You’ve kind of seen firsthand both perspectives of being inside the playoffs and racing outside the playoffs throughout this postseason now. How did you feel like those non-playoff drivers raced you during that first round, and how conscious are you of that now during the second round now that you’re not in the potential championship?
“Yeah, I guess the time I got spun out or hit a bristle was by people with not a yellow spoiler, so that wasn’t very nice (laughs). But I don’t know… it is what it is. They’re still racing for the best day they can have, and I’ll be the same today. But certainly, I’m not going to purposely ruin someone just to help someone out. I’m aware that Ross needs to fight his way in, but you can’t do anything stupid. You have to respect these guys and try and do the best you can, but I know there’s a bigger picture, as well.
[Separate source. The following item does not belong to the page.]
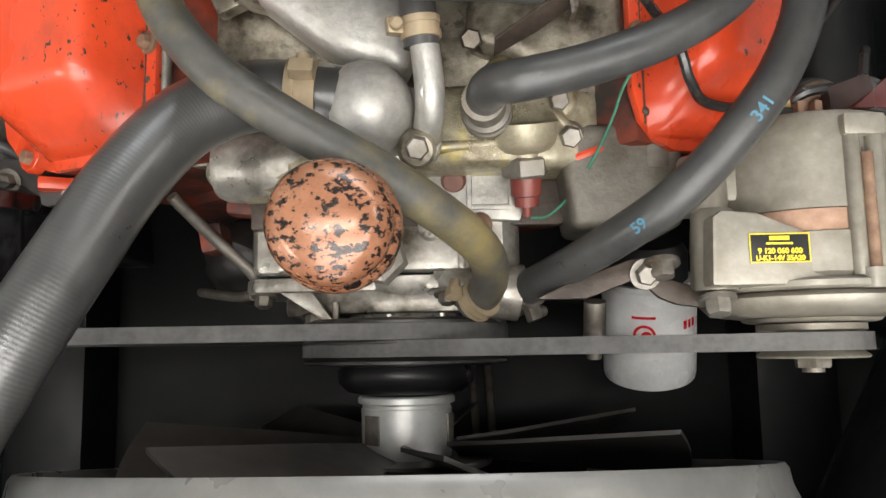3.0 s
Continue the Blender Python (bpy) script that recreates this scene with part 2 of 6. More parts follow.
M_RED = pbr("decal_red", (0.62, 0.012, 0.016), (0.68, 0.015, 0.02), 0.3, 0, 40, 0.02)
M_WHITE = pbr("decal_white", (0.66, 0.66, 0.64), (0.74, 0.74, 0.72), 0.35, 0, 40, 0.02)
M_BLACKINK = pbr("decal_black", (0.008, 0.008, 0.008), (0.012, 0.012, 0.012), 0.35, 0, 40, 0.02)
M_LABEL = pbr("yellowed_label", (0.46, 0.44, 0.40), (0.52, 0.50, 0.455), 0.4, 0, 40, 0.02, (0.40, 0.37, 0.32), 0.35, 30)
M_FADEDINK = pbr("faded_pale_print", (0.50, 0.36, 0.34), (0.58, 0.45, 0.42), 0.5, 0, 300, 0.02)
M_FADEDHEAD = pbr("faded_red_print", (0.40, 0.27, 0.26), (0.46, 0.34, 0.32), 0.5, 0, 300, 0.02)
M_GREYINK = pbr("faint_grey_print", (0.33, 0.31, 0.29), (0.40, 0.38, 0.35), 0.5, 0, 40, 0.02)
M_YELLOW = pbr("print_yellow", (0.80, 0.60, 0.03), (0.86, 0.66, 0.05), 0.4, 0, 60, 0.02)
M_LEADTEXT = pbr("worn_yellow_print", (0.66, 0.58, 0.12), (0.80, 0.72, 0.24), 0.5, 0, 300, 0.05)
M_BLUEINK = pbr("blue_print", (0.03, 0.13, 0.21), (0.06, 0.20, 0.28), 0.5, 0, 200, 0.02)
M_WIRERED = pbr("red_wire", (0.62, 0.015, 0.03), (0.72, 0.02, 0.04), 0.35, 0, 80, 0.03)
M_WIREBLK = pbr("black_wire", (0.022, 0.022, 0.022), (0.034, 0.034, 0.033), 0.27, 0, 80, 0.1, (0.05, 0.049, 0.047), 0.40, 30, spec=0.7)
M_WIREGRY = pbr("grey_wire", (0.060, 0.060, 0.060), (0.10, 0.10, 0.10), 0.27, 0, 80, 0.08, (0.12, 0.118, 0.112), 0.40, 40, spec=0.7)
M_WIREPALE = pbr("pale_grey_wire", (0.17, 0.17, 0.165), (0.23, 0.23, 0.225), 0.38, 0, 80, 0.06)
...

But for us, yeah, we didn’t perform. I felt like we were really getting better and hitting our stride for the playoffs, and then we had three pretty subpar weekends, actually. I didn’t do the best I can, so I didn’t feel like it, but maybe the pressure did get to us. And then as soon as we were out, we started going good again. It’s frustrating how it works, but it’s pretty awesome, the playoffs, and the pressure it puts on everyone. You’ll probably see some crazy stuff tomorrow with people trying to get in, and I think it gives good storylines.”
How do you keep yourself level-headed to the job you have to perform on road courses when the storylines coming in is that wins are kind of a guarantee?
“I don’t think it’s a guarantee in this series. But yeah, I think it’s a nice feeling. I don’t feel any more pressure, but it’s nice people think so high of us now. It’s a cool feeling that everyone knows the 88’s going to be pretty good this weekend. I like that. You certainly feel a pretty good atmosphere in the shop on a road course week. My teammates are strong on road courses, as well.
I don’t think it puts any more pressure or expectation from outside. I guess from other drivers and media, maybe. But yeah, I find it’s a nice feeling to have.”